── Records shown

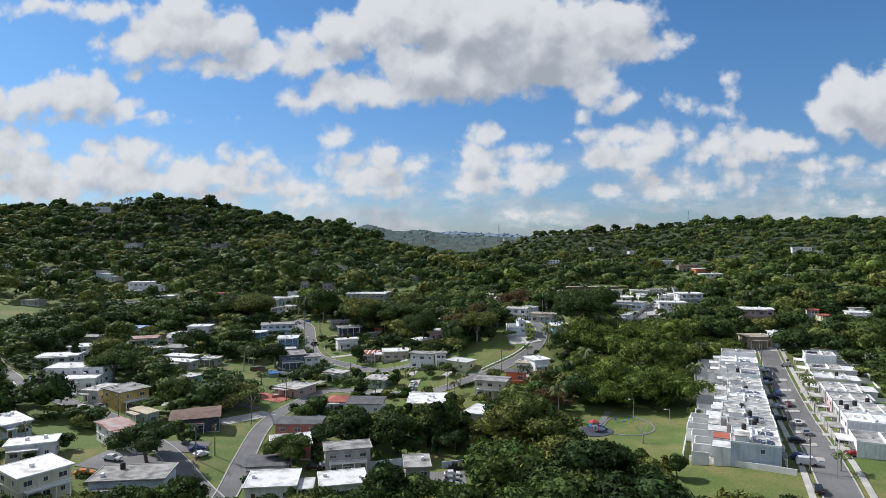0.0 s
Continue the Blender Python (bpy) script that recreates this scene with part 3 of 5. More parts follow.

────
── Records shown

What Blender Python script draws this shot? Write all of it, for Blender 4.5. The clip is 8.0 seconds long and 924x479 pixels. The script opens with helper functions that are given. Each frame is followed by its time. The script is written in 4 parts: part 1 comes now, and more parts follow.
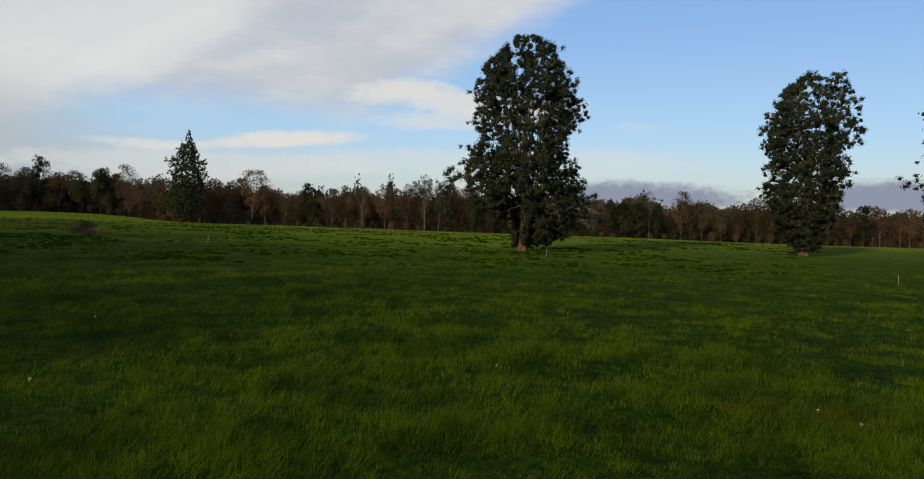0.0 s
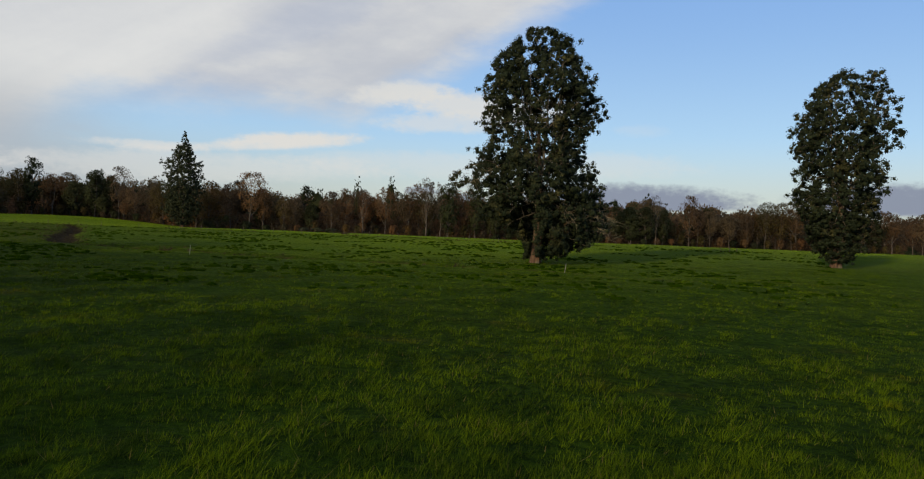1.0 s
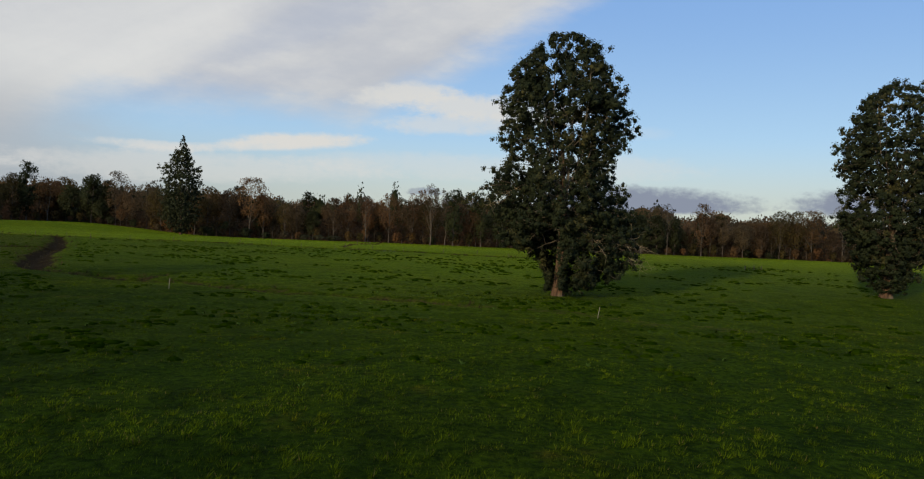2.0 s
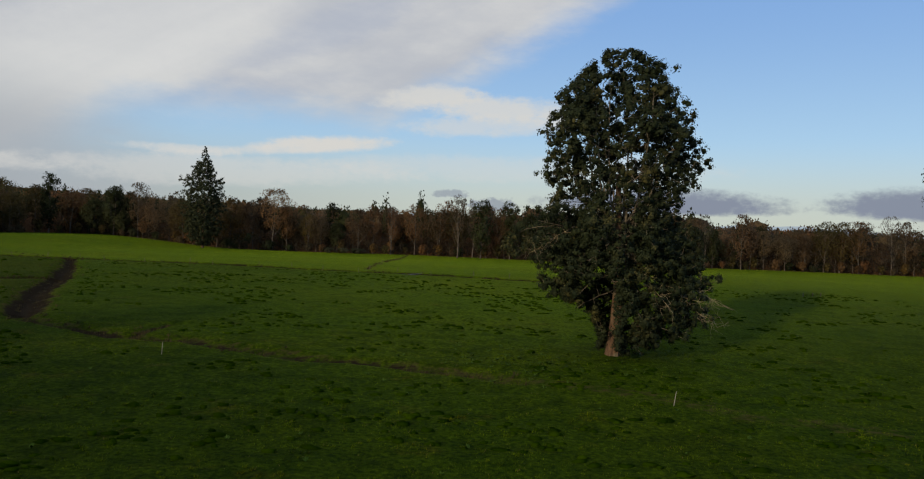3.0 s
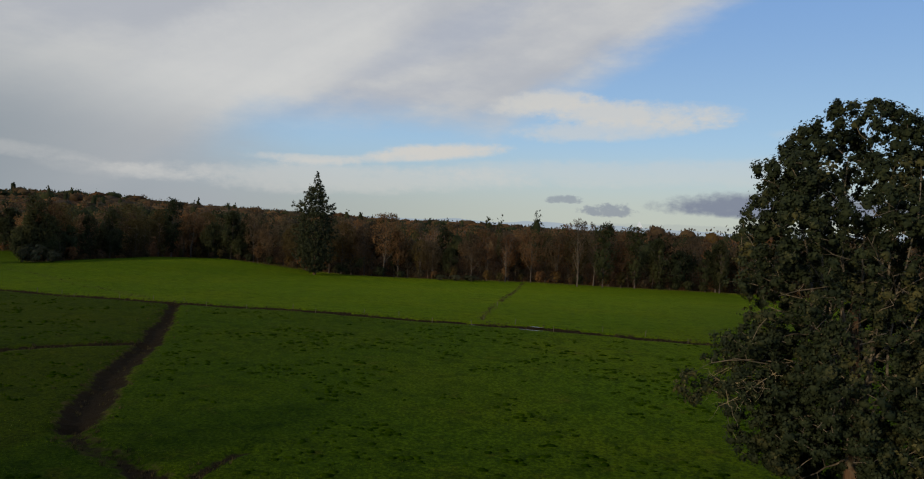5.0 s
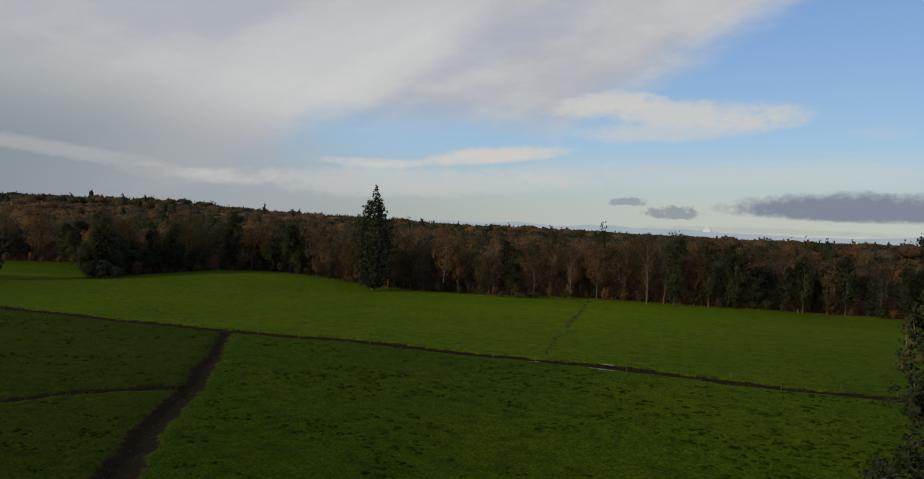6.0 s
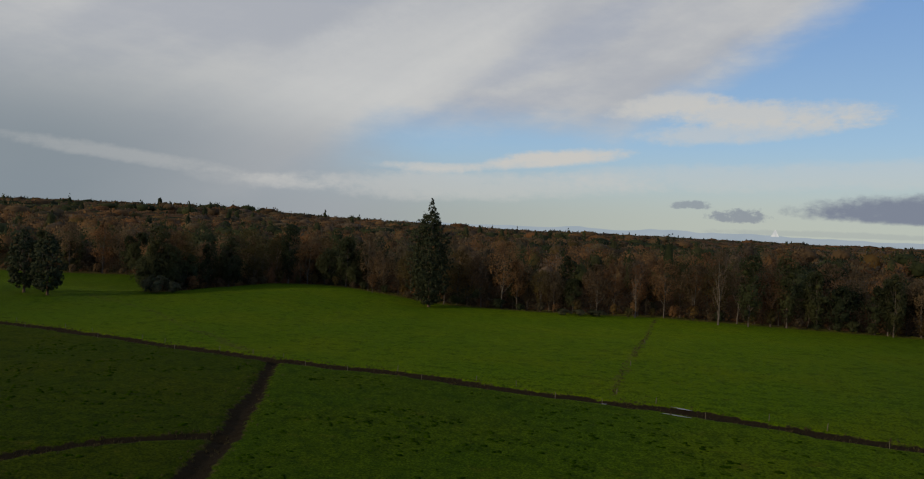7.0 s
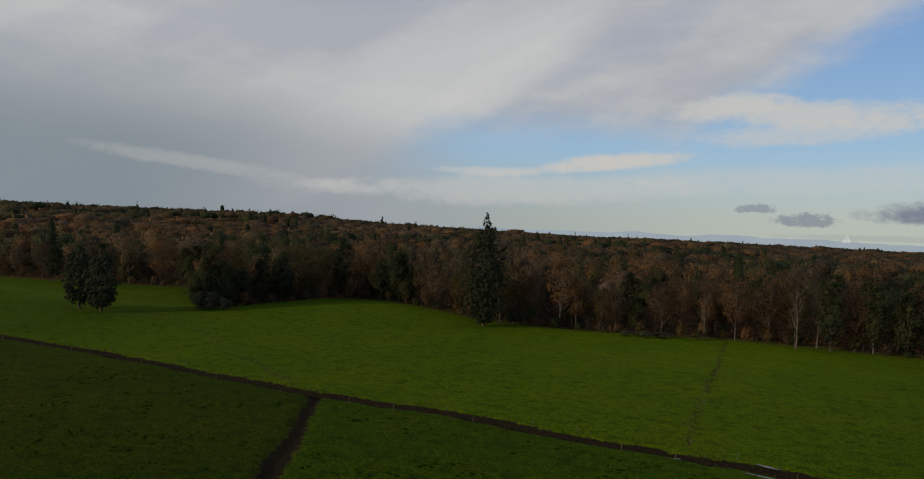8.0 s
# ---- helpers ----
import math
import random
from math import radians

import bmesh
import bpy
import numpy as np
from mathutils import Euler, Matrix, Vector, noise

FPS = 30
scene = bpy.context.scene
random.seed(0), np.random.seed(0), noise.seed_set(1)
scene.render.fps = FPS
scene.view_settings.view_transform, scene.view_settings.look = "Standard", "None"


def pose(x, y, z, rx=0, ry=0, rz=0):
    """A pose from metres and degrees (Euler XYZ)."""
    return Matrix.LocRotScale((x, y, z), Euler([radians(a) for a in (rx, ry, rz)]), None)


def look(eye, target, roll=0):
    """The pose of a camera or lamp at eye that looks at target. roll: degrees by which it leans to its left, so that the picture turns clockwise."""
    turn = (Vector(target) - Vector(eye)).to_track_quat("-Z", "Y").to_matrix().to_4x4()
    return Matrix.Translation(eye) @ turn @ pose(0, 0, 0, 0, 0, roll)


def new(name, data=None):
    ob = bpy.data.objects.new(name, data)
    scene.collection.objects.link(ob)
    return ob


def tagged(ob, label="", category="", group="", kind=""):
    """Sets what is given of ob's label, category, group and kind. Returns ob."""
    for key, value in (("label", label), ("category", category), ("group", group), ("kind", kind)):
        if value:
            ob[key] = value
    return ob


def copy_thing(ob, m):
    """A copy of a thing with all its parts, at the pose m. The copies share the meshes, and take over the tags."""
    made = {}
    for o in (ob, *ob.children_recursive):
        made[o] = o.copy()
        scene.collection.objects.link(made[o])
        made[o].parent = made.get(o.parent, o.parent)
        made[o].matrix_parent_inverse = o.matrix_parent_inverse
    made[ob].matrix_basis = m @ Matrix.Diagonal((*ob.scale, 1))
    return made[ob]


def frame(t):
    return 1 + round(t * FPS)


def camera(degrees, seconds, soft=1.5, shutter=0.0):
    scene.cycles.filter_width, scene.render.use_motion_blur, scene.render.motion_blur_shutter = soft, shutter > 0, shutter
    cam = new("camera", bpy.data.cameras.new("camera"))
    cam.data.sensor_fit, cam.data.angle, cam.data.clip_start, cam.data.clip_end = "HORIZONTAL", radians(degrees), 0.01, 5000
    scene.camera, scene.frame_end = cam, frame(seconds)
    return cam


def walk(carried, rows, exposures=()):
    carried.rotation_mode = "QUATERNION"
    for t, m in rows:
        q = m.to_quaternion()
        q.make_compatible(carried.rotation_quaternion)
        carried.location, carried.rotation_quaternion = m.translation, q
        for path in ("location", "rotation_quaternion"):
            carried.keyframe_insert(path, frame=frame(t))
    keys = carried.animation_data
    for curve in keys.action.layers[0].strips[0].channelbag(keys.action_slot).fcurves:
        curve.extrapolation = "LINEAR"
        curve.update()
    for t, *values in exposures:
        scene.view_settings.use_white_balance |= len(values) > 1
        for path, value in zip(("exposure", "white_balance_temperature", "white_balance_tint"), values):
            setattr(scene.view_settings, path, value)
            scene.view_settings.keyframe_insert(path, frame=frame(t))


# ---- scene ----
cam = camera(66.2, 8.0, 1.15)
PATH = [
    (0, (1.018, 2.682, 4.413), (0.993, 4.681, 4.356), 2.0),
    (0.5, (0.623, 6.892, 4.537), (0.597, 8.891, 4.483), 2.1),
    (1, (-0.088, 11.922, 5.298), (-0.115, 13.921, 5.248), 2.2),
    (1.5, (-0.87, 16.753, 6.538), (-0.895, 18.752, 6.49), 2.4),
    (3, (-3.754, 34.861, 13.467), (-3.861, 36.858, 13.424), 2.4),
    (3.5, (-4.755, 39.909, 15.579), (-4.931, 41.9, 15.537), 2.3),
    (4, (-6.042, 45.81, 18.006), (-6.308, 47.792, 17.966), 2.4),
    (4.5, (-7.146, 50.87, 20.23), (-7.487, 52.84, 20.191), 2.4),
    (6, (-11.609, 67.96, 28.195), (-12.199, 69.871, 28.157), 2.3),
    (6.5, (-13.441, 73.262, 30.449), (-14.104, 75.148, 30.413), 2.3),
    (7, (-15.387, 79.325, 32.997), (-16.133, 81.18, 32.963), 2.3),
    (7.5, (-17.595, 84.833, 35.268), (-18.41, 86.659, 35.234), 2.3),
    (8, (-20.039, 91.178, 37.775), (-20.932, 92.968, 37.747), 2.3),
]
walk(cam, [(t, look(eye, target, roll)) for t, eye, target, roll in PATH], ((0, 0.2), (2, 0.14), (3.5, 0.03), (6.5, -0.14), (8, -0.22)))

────

● Problem requirements:
Using the records above, find and show each line with the string "None".

● Expected answer:
scene.view_settings.view_transform, scene.view_settings.look = "Standard", "None"
    return Matrix.LocRotScale((x, y, z), Euler([radians(a) for a in (rx, ry, rz)]), None)
def new(name, data=None):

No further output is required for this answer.